> [Exercise aim]:
Copy exactly the lines from the one containing "made[ob].matrix_basis = m" to the one containing "scene.camera, scene.frame_end = cam, frame(seconds)", both lines included, and nothing else.

== == ==

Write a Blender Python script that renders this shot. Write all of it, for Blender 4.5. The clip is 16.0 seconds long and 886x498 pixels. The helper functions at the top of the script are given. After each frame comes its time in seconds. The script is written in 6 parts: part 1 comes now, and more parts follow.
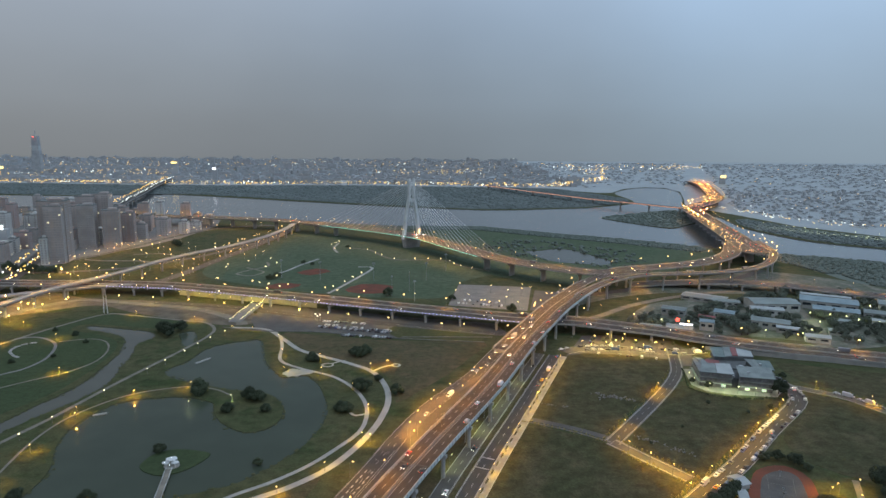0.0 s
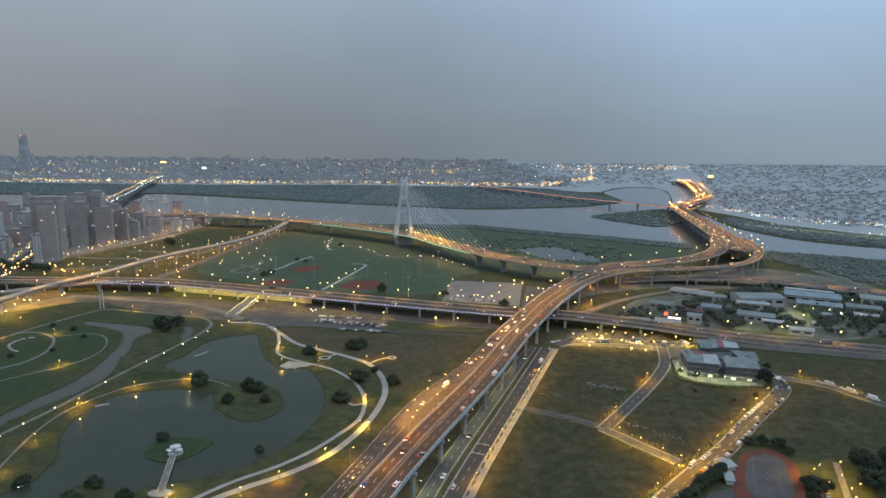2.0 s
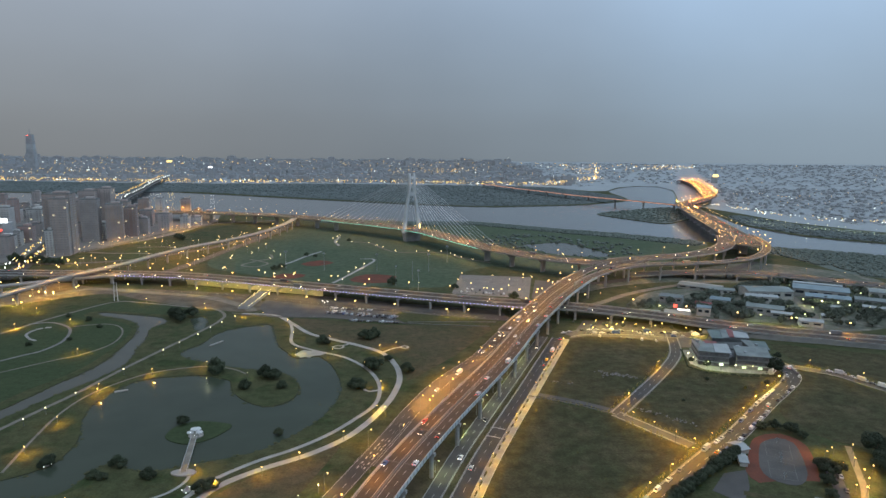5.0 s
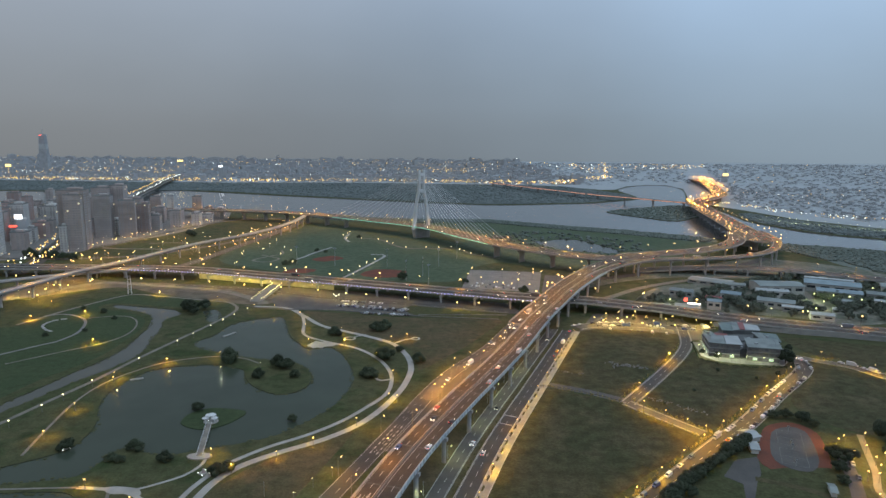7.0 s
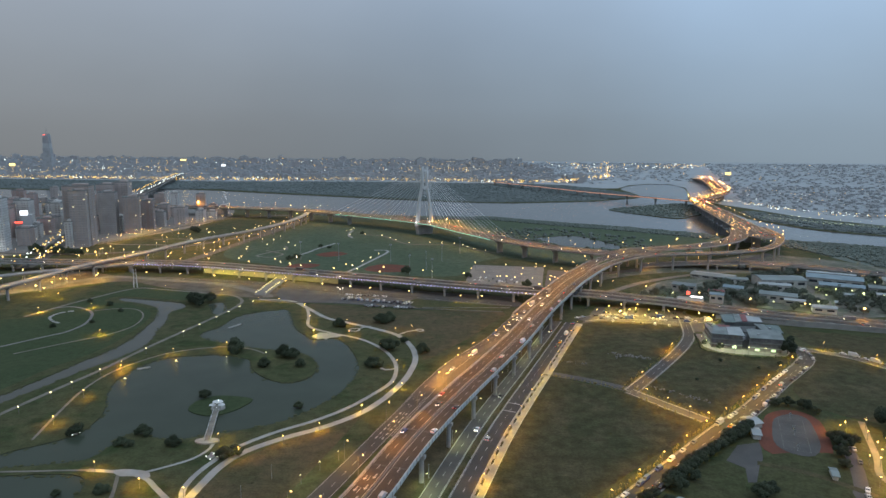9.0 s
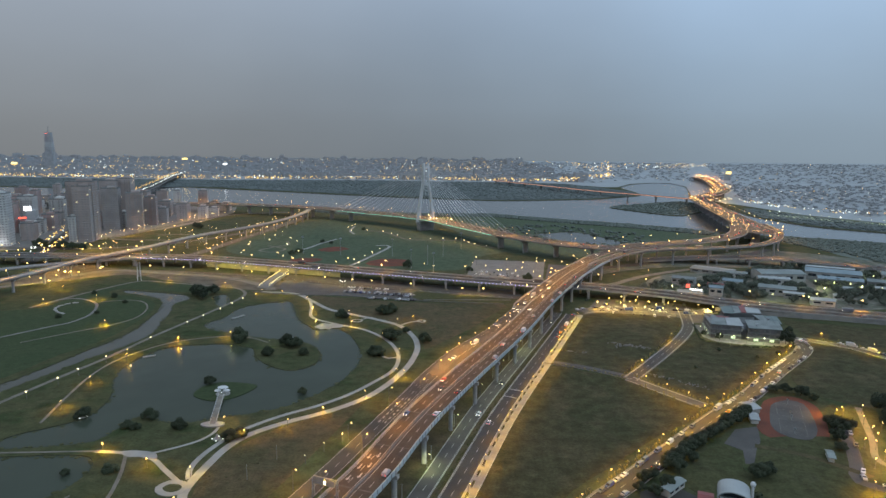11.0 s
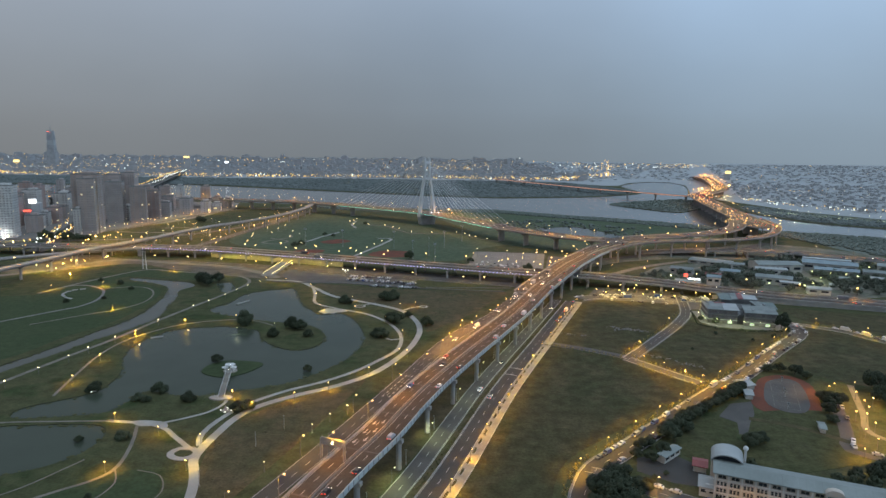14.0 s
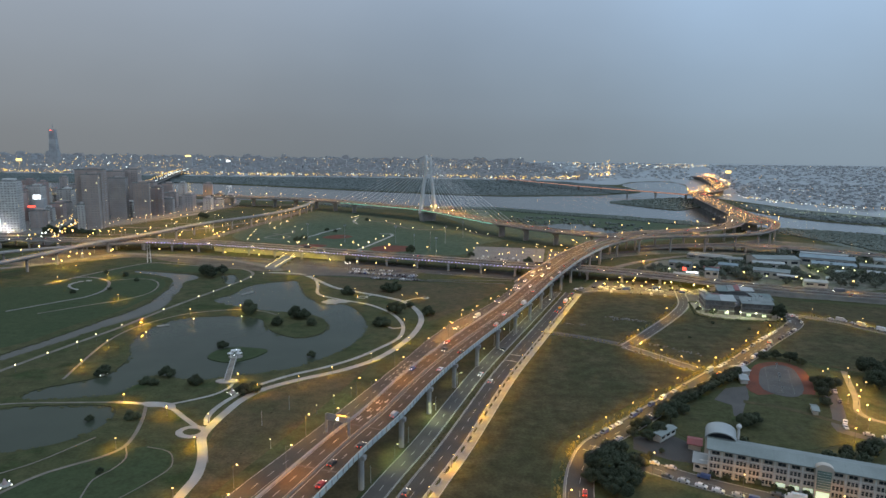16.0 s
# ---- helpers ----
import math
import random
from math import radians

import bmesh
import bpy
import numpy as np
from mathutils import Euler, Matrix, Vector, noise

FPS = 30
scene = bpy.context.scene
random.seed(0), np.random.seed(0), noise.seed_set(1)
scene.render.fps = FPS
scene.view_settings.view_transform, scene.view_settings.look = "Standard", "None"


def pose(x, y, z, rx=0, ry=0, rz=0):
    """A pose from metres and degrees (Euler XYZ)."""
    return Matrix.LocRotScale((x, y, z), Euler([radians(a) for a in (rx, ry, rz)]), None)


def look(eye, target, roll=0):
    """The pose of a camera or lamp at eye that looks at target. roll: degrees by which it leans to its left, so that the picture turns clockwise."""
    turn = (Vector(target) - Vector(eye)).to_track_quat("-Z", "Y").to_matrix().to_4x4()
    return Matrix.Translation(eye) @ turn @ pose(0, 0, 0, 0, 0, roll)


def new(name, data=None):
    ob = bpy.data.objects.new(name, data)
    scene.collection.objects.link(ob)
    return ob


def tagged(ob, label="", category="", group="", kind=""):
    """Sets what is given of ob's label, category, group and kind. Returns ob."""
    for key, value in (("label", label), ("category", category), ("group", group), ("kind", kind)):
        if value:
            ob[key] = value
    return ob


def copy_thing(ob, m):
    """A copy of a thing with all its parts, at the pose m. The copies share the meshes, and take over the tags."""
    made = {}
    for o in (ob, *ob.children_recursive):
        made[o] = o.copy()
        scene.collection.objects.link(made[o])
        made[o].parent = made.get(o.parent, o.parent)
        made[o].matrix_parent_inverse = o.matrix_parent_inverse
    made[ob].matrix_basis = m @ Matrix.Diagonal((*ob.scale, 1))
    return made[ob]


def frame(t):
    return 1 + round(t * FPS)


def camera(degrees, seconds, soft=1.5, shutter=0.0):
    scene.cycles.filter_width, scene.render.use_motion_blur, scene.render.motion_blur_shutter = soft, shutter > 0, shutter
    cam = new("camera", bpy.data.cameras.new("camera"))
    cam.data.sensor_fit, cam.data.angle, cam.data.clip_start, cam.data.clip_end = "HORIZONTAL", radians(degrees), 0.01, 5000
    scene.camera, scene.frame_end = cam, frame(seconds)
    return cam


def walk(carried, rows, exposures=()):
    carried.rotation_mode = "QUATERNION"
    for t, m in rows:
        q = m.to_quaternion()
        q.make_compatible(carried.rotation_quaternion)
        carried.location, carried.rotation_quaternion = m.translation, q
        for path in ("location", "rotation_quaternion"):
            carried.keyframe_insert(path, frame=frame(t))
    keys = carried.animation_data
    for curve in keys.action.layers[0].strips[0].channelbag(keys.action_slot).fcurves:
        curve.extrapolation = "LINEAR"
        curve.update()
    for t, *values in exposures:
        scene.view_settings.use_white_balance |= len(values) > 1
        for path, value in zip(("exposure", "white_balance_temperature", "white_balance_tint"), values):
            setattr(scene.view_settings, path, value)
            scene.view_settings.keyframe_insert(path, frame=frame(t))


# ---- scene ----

== == ==

> [Reply to the exercise]:
    made[ob].matrix_basis = m @ Matrix.Diagonal((*ob.scale, 1))
    return made[ob]


def frame(t):
    return 1 + round(t * FPS)


def camera(degrees, seconds, soft=1.5, shutter=0.0):
    scene.cycles.filter_width, scene.render.use_motion_blur, scene.render.motion_blur_shutter = soft, shutter > 0, shutter
    cam = new("camera", bpy.data.cameras.new("camera"))
    cam.data.sensor_fit, cam.data.angle, cam.data.clip_start, cam.data.clip_end = "HORIZONTAL", radians(degrees), 0.01, 5000
    scene.camera, scene.frame_end = cam, frame(seconds)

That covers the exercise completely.